-- start --

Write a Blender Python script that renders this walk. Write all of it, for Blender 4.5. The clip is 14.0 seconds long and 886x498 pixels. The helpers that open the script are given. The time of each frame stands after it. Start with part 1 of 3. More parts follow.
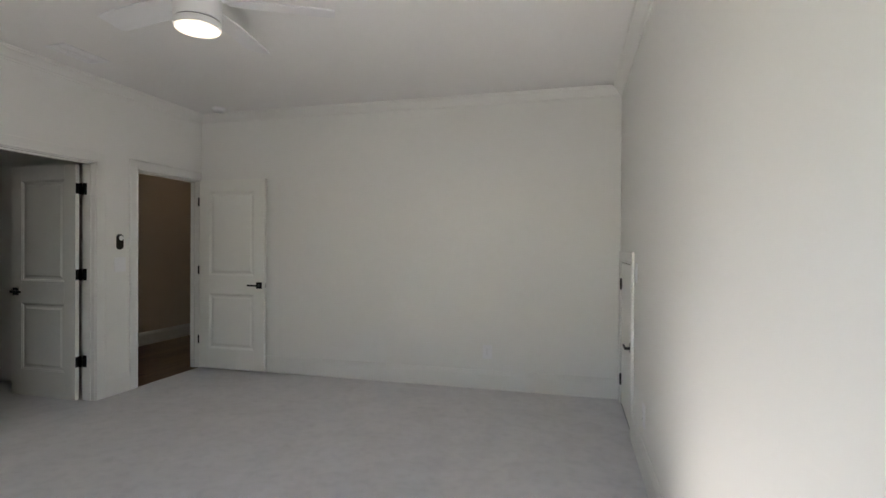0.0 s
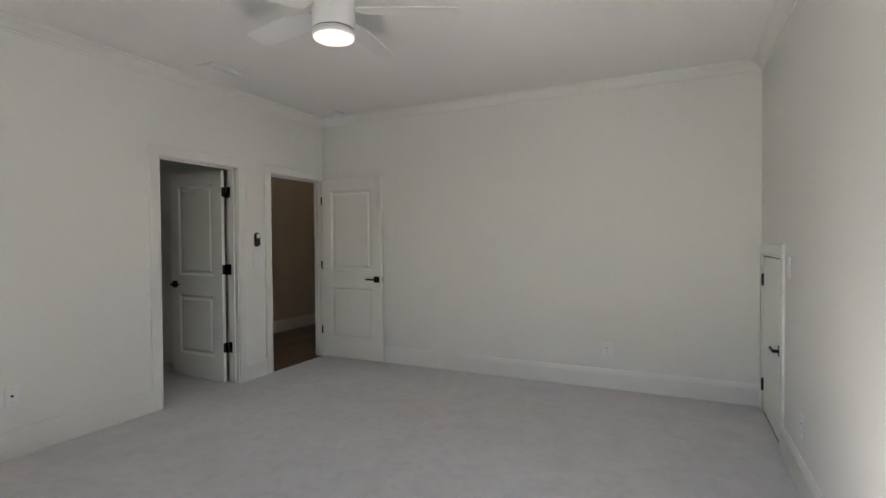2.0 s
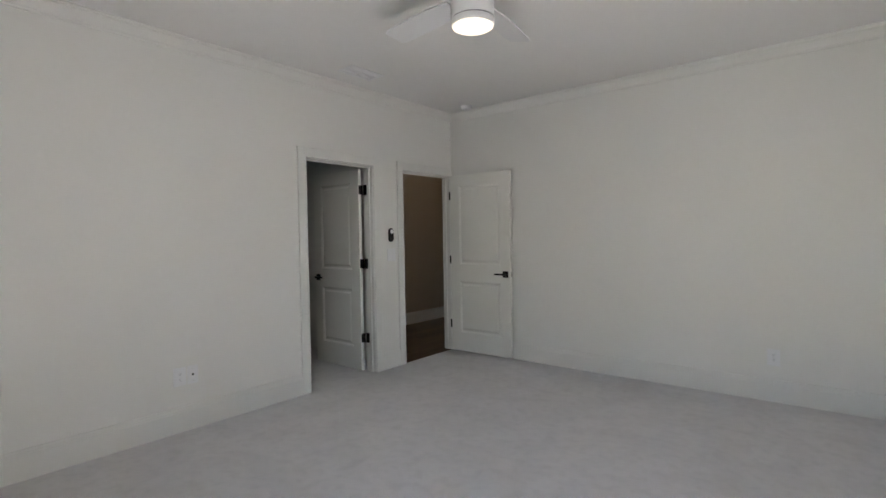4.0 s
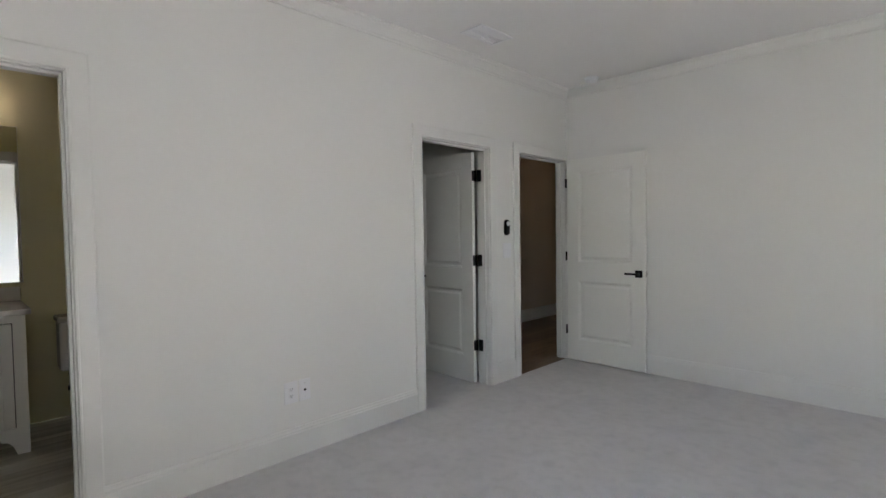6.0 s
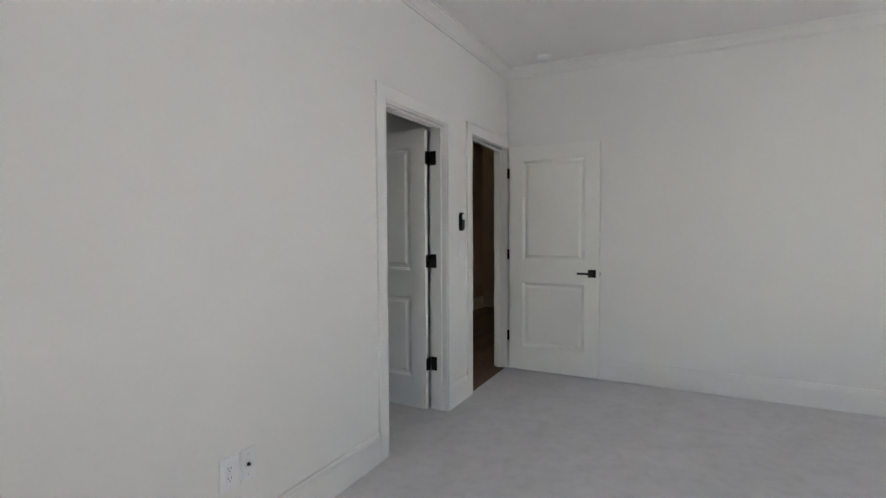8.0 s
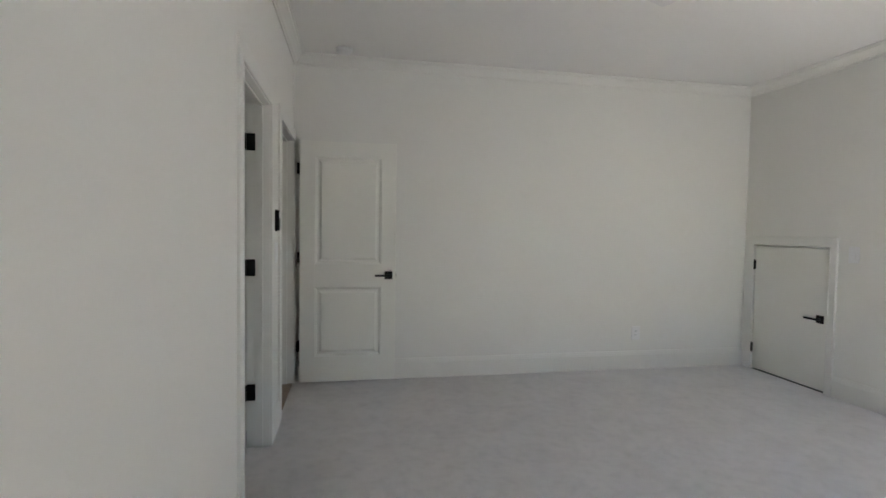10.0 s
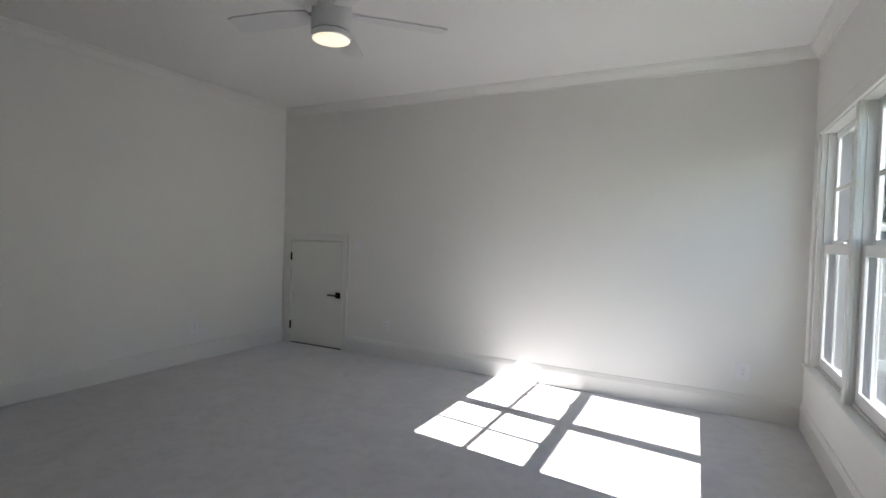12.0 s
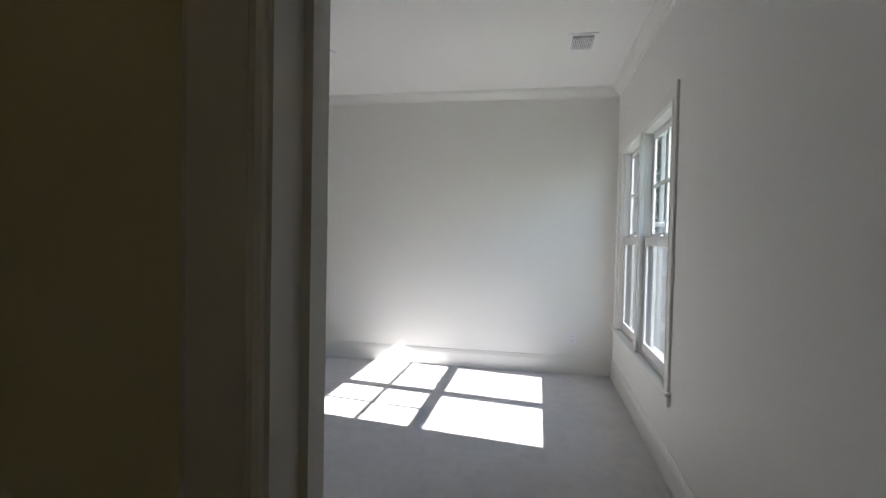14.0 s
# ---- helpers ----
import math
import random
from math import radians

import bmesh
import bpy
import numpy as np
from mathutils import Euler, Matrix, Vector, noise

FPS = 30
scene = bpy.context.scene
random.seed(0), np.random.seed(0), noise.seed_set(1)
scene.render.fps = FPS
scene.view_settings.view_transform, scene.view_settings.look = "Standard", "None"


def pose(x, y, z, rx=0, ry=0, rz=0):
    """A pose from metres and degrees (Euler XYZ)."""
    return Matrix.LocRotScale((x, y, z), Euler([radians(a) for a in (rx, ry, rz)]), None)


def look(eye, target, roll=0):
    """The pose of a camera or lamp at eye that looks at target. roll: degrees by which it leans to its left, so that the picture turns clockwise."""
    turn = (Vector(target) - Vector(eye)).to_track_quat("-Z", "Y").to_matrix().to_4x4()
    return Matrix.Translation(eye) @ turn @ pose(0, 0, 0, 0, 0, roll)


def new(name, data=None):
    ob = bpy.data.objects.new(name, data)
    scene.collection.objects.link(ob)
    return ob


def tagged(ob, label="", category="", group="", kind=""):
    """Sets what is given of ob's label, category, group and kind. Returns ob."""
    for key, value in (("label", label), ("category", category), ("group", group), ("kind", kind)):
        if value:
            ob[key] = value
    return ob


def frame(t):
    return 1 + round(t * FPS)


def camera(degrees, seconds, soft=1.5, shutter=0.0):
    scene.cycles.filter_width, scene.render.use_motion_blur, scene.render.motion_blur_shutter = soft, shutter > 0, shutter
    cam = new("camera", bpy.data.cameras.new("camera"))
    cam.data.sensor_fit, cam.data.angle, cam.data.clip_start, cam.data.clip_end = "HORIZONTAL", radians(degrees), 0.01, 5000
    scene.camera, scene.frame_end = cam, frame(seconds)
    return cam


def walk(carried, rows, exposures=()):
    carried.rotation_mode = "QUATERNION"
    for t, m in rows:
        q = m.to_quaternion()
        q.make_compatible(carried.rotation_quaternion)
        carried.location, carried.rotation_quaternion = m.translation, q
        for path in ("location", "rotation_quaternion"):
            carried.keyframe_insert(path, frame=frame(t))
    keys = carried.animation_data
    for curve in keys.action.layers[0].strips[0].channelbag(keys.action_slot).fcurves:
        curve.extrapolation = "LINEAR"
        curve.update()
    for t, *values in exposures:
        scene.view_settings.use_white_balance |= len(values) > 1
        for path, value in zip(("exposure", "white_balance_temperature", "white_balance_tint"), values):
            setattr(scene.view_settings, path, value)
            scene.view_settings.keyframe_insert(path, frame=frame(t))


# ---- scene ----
cam = camera(83.6, 14.0)
PATH = [
    (0, (3.956, 1.363, 1.341), (3.457, 3.3, 1.332), 0.3),
    (0.5, (3.906, 1.347, 1.336), (3.402, 3.283, 1.324), 0.3),
    (1, (3.864, 1.345, 1.348), (3.299, 3.263, 1.321), 0.0),
    (1.5, (3.819, 1.332, 1.348), (3.134, 3.211, 1.317), -0.1),
    (2, (3.792, 1.326, 1.353), (2.931, 3.13, 1.317), -0.4),
    (2.5, (3.756, 1.3, 1.355), (2.77, 3.039, 1.316), -0.5),
    (3, (3.741, 1.298, 1.371), (2.653, 2.976, 1.321), -0.6),
    (5.5, (3.057, 1.454, 1.313), (1.653, 2.877, 1.259), -1.0),
    (6, (2.735, 1.439, 1.336), (1.321, 2.852, 1.269), -0.9),
    (6.5, (2.429, 1.495, 1.341), (1.029, 2.92, 1.262), -1.0),
    (7, (2.083, 1.546, 1.347), (0.727, 3.014, 1.268), -0.9),
    (7.5, (1.828, 1.514, 1.373), (0.627, 3.11, 1.279), -0.6),
    (8, (1.591, 1.583, 1.337), (0.678, 3.361, 1.245), -0.3),
    (10.3, (0.42, 1.647, 1.334), (1.013, 3.556, 1.254), 1.0),
    (10.5, (0.403, 1.608, 1.34), (1.154, 3.46, 1.257), 1.1),
    (11, (0.224, 1.583, 1.332), (1.332, 3.246, 1.255), 1.4),
    (11.5, (0.047, 1.581, 1.34), (1.54, 2.91, 1.275), 1.7),
    (12, (-0.051, 1.563, 1.335), (1.728, 2.476, 1.278), 1.7),
    (12.5, (-0.147, 1.476, 1.346), (1.791, 1.967, 1.302), 1.8),
    (13, (-0.305, 1.397, 1.33), (1.674, 1.683, 1.29), 1.7),
    (13.5, (-0.421, 1.407, 1.329), (1.559, 1.688, 1.286), 1.6),
    (14, (-0.587, 1.56, 1.328), (1.376, 1.937, 1.274), 1.2),
]
walk(cam, [(t, look(eye, target, roll)) for t, eye, target, roll in PATH], exposures=[
    (0.0, 3.22, 6950, 12.4), (1.0, 3.22, 6950, 12.4), (2.0, 3.27, 6950, 12.4), (3.0, 3.32, 6900, 13),
    (5.5, 3.48, 6600, 12.5), (6.5, 3.63, 6600, 13), (7.0, 3.74, 6580, 13), (8.0, 3.63, 6520, 13.5),
    (10.5, 3.31, 6850, 11), (11.0, 2.98, 6850, 11), (12.0, 2.62, 6570, 12), (12.5, 2.56, 6540, 12), (14.0, 2.49, 6500, 12)])

# fitted sizes of the bedroom: x from the west wall, y towards the north wall
W, Y0, Y1, C = 4.385, 0.833, 6.0, 2.765
LAMP = 0.16
CARPET = (0.835, 0.812, 0.818)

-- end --

Give again, word for word, every line from the top of the data through the line with "import math", both ends included, and exclude the pictures.

**THE OUTPUT**
Write a Blender Python script that renders this walk. Write all of it, for Blender 4.5. The clip is 14.0 seconds long and 886x498 pixels. The helpers that open the script are given. The time of each frame stands after it. Start with part 1 of 3. More parts follow.
0.0 s
2.0 s
4.0 s
6.0 s
8.0 s
10.0 s
12.0 s
14.0 s
# ---- helpers ----
import math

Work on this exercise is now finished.